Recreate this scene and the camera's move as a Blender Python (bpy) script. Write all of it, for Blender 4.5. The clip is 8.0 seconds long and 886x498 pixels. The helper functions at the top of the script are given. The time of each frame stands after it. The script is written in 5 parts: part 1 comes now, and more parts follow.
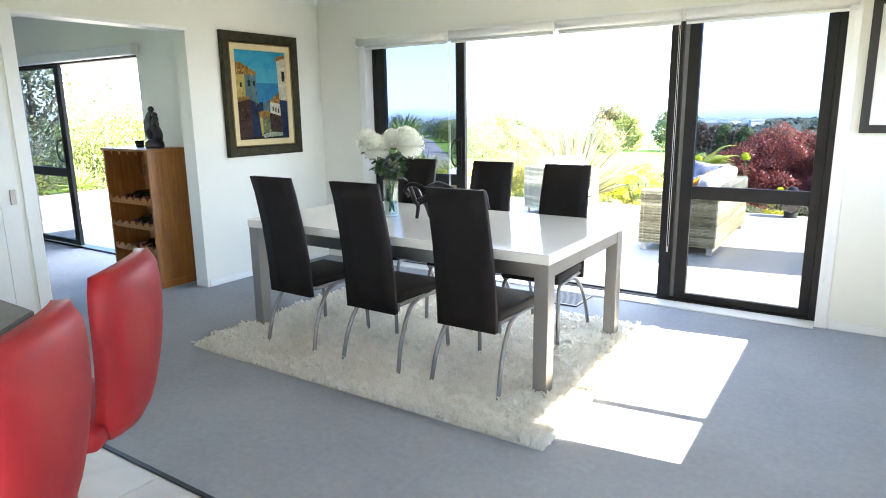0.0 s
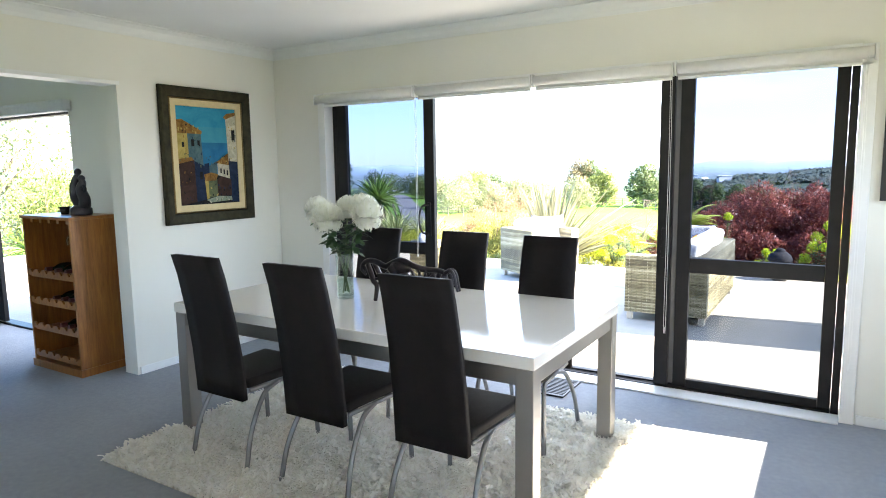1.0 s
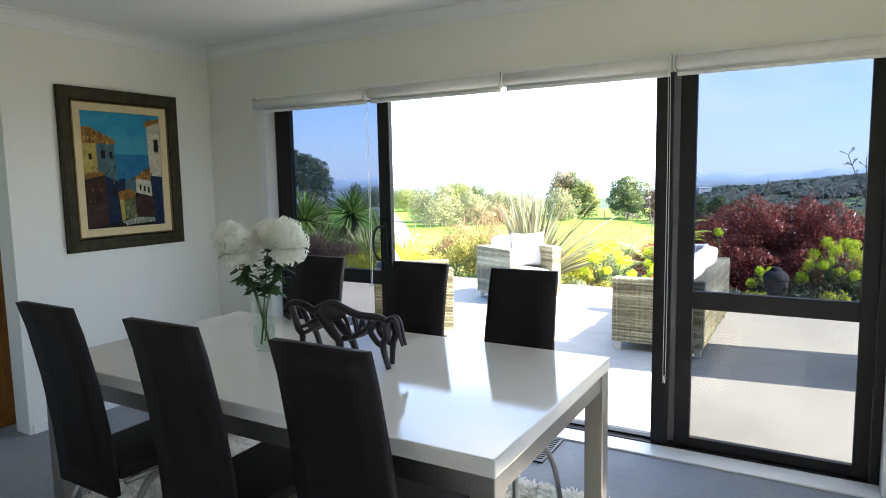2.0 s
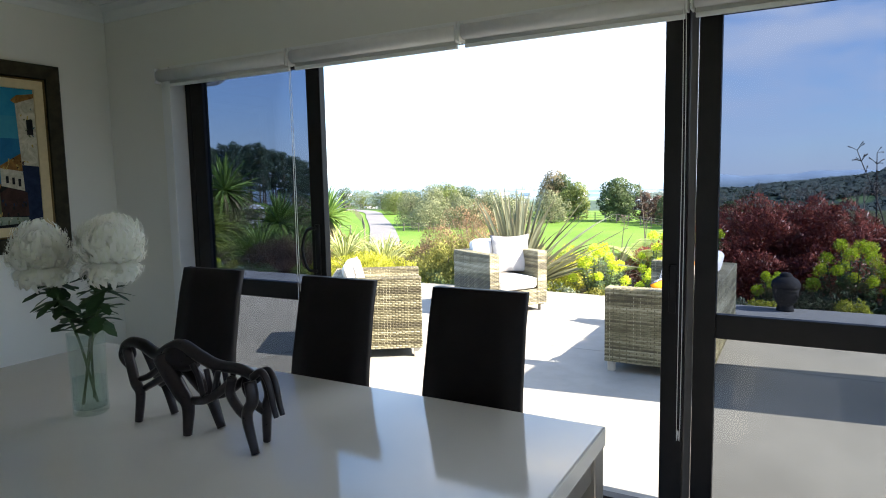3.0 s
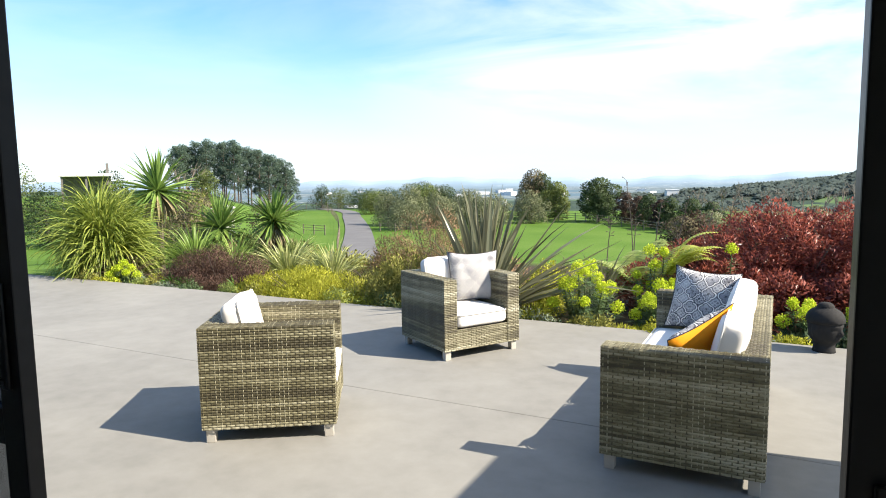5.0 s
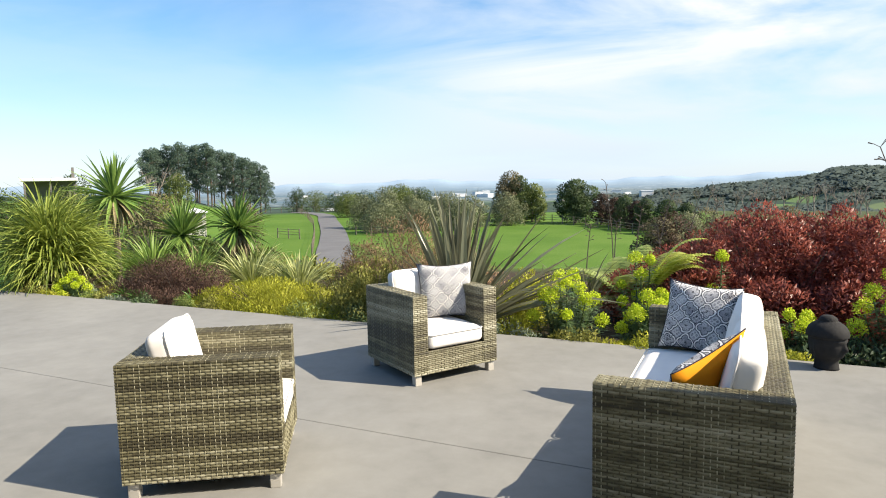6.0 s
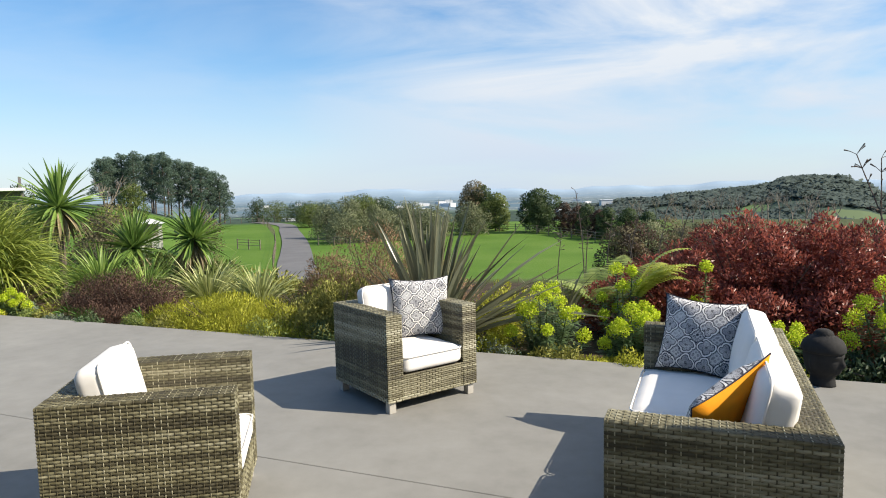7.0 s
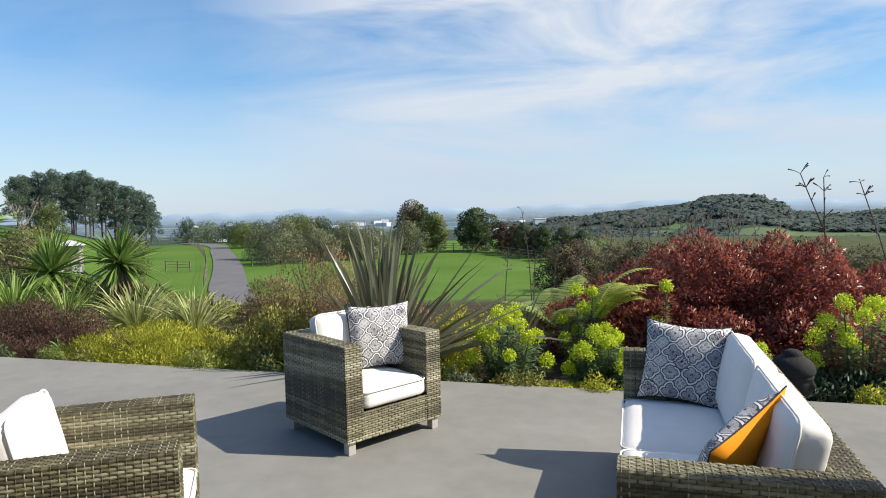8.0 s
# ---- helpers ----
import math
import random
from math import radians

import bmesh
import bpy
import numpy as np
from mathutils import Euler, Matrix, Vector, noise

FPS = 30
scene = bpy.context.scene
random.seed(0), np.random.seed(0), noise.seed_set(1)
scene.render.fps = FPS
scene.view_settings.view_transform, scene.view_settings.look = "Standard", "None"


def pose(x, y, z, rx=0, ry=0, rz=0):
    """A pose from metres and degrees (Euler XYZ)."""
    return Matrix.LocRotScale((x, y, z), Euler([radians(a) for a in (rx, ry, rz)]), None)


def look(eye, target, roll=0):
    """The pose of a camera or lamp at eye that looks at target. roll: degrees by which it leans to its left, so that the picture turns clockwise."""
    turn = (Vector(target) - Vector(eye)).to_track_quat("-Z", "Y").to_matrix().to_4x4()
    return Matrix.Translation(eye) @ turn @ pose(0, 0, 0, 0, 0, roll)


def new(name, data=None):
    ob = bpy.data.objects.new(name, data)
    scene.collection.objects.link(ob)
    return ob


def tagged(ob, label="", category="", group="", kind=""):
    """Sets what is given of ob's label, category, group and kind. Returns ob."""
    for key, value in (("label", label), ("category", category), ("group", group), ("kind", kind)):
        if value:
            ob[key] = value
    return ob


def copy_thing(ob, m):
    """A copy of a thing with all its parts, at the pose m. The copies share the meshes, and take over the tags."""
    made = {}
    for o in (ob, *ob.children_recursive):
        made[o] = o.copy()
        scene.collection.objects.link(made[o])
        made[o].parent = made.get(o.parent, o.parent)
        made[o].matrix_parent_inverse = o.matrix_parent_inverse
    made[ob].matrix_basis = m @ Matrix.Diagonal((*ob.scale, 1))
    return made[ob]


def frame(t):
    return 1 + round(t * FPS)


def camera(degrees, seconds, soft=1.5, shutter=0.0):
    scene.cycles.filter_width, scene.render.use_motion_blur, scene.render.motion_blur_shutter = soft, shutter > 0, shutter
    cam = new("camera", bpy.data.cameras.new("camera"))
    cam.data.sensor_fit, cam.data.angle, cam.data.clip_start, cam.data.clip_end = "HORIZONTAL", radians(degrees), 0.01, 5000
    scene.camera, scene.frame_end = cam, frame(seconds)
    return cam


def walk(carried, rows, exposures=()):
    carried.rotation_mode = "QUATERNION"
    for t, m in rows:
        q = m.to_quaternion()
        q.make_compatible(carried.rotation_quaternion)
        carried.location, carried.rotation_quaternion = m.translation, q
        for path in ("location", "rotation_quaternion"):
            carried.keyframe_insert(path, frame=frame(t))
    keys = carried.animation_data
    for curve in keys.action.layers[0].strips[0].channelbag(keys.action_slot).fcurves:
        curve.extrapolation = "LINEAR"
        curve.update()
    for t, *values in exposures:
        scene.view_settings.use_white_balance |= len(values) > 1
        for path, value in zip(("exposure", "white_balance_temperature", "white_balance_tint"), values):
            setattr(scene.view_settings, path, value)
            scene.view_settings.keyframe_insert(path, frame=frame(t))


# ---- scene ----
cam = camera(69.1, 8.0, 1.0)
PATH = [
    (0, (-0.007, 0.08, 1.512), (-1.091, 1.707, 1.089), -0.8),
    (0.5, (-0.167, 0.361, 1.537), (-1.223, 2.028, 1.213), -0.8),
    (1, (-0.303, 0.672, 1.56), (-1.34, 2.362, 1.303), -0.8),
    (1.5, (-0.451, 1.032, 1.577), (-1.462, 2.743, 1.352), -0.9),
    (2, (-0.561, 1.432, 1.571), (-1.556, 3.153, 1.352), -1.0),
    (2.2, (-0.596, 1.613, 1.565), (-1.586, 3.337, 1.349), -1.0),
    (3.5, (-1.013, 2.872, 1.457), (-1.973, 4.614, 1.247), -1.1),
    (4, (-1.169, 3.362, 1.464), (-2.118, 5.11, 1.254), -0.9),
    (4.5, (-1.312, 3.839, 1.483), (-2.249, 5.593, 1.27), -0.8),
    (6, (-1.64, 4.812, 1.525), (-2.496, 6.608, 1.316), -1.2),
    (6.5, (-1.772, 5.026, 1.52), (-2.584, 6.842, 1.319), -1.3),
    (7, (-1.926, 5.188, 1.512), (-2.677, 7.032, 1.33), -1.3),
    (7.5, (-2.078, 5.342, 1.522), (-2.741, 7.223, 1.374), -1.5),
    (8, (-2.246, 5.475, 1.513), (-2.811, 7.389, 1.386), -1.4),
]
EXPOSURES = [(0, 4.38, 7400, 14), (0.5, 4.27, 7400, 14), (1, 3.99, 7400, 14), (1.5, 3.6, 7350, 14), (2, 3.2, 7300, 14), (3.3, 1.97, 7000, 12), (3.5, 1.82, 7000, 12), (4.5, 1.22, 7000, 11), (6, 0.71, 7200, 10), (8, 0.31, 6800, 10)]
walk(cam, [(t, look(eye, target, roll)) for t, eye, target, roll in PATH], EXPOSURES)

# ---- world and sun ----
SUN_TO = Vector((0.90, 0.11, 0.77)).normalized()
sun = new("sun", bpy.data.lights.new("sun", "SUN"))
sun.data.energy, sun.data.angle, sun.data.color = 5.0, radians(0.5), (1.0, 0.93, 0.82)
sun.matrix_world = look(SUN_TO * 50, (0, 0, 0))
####
**Instructions to follow**
Exactly the lines from the line with "return made[ob]" to the line with "scene.camera, scene.frame_end = cam, frame(seconds)", both included, are to be extracted, and no others.

**Solution to the exercise**
    return made[ob]


def frame(t):
    return 1 + round(t * FPS)


def camera(degrees, seconds, soft=1.5, shutter=0.0):
    scene.cycles.filter_width, scene.render.use_motion_blur, scene.render.motion_blur_shutter = soft, shutter > 0, shutter
    cam = new("camera", bpy.data.cameras.new("camera"))
    cam.data.sensor_fit, cam.data.angle, cam.data.clip_start, cam.data.clip_end = "HORIZONTAL", radians(degrees), 0.01, 5000
    scene.camera, scene.frame_end = cam, frame(seconds)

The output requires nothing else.